Elles se distinguent des revendeurs qui achètent des biens et services pour les revendre dans un circuit de distribution. A la différence des entreprises traditionnelles, les plateformes ne produisent rien et ne distribuent aucun bien ou service, elles mettent en relation des groupes d’utilisateurs. Historiquement, les premières plateformes étaient les sociétés de cartes de crédit (Visa, Mastercard, Amex…), mais elles n’ont jamais atteint des taux de croissance comparables à celles nées avec le Web.

« Les business models des plateformes peuvent être adaptés pour répondre à un large spectre de besoins », soulignent les auteurs, par exemple les places de marché (pour vendre et acheter), les réseaux sociaux, les paiements ou les systèmes d’exploitation. On peut distinguer les « faiseurs de marché », comme eBay, les « bâtisseurs d’audience » à l’image des réseaux sociaux et les « coordinateurs de la demande » au sein d’un écosystème. Il existe également des plateformes hybrides, qui combinent différents modèles d’affaires, par exemple Amazon, Apple, Google, Alibaba ou Microsoft.

« Ces plateformes ont un modèle d’affaires souvent très ouvert, n’incluant aucune activité de stockage ou de production, à la différence des organisations traditionnelles qui fonctionnent sur un modèle linéaire, autour de chaînes de valeur visant à acquérir des matériaux bruts (des inputs) pour en faire des produits et des services (des outputs) pour les vendre et dégager un profit », ajoutent les auteurs.

Ces modèles de plateformes ont ainsi détrôné les entreprises traditionnelles dans de nombreux secteurs. « Le modèle linéaire traditionnel est mis à l’épreuve, car les firmes modernes basées sur l’innovation sont moins linéaires et plus ouvertes à un processus de création de valeur partagé entre la société, ses partenaires, ses parties prenantes et ses consommateurs. » Les auteurs rappellent que, mi-2018, les cinq plus grosses sociétés de la planète étaient basées sur des modèles de plateforme (Apple, Amazon, Google, Microsoft et Facebook), alors que, deux ans plus tôt, seul Microsoft figurait dans ce Top cinq. « Les plateformes ne se contentent pas de créer de la valeur économique, elles se sont également imposées, souvent en très peu d’années, parmi les marques les plus connues de la planète », insistent les auteurs.

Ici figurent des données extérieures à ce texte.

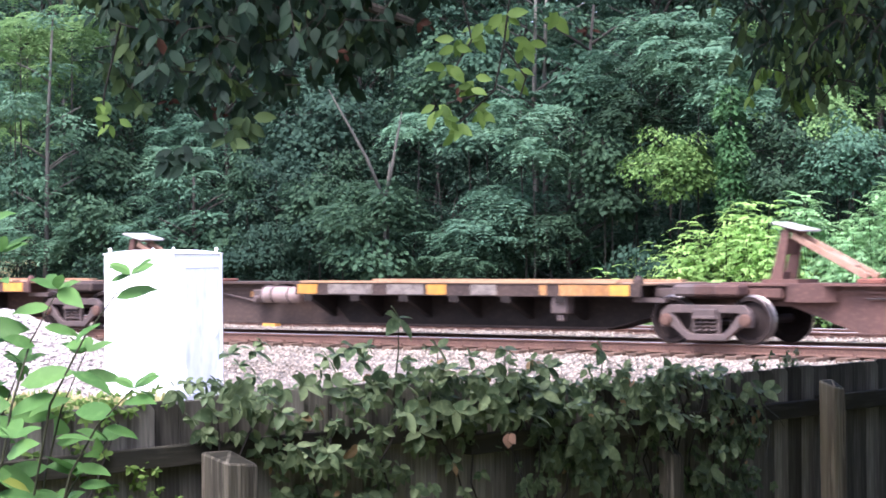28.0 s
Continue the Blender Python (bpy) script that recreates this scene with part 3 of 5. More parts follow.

À partir du retour d’expérience des auteurs et d’études de cas précises, l’ouvrage propose un modèle, baptisé Rocket Model, pour concevoir, lancer, accélérer et défendre sa plateforme. Ce modèle repose sur cinq principes :

  • L’attraction : il s’agit d’atteindre une masse critique de producteurs et d’utilisateurs, ainsi que de définir les règles d’accès, d’engagement, les mécanismes de création de confiance et de concevoir l’infrastructure technique.
  • La mise en relation des participants à la plateforme.
  • La connexion, pour l’échange de l’information.
  • La transaction, pour acheter, se rencontrer, échanger ou contribuer.
  • L’optimisation, pour apprendre des données et améliorer l’expérience client.

Outre les bouleversements sur le marché du travail, les plateformes transforment les modes de management, par exemple dans les domaines de la planification stratégique, de la prise de décision, de la finance et de l’analyse de données. « Les plateformes vont soutenir des écosystèmes de plus en plus complexes », assurent les auteurs.

Face à ce qui constitue un mouvement de fond, comment réagir ? Les entreprises traditionnelles passent par cinq phases, résumées par les 5 D : déni (ignorer le fait), dénigrement (le minimiser), dissuasion (envoyer un signal fort, par exemple avec du lobbying, comme l’ont fait les taxis face à Uber), délai (avec des arguments juridiques), dollar (obtenir une compensation). Pour les auteurs, la réponse peut se résumer avec les 5 E : évaluer, engager/discuter, évoluer (dans l’organisation), encourager (le changement), encaisser (avec une vraie valeur ajoutée).

Platform strategy, par Laure Claire Reillier et Benoît Reillier, Dunod, 2018, 319 pages.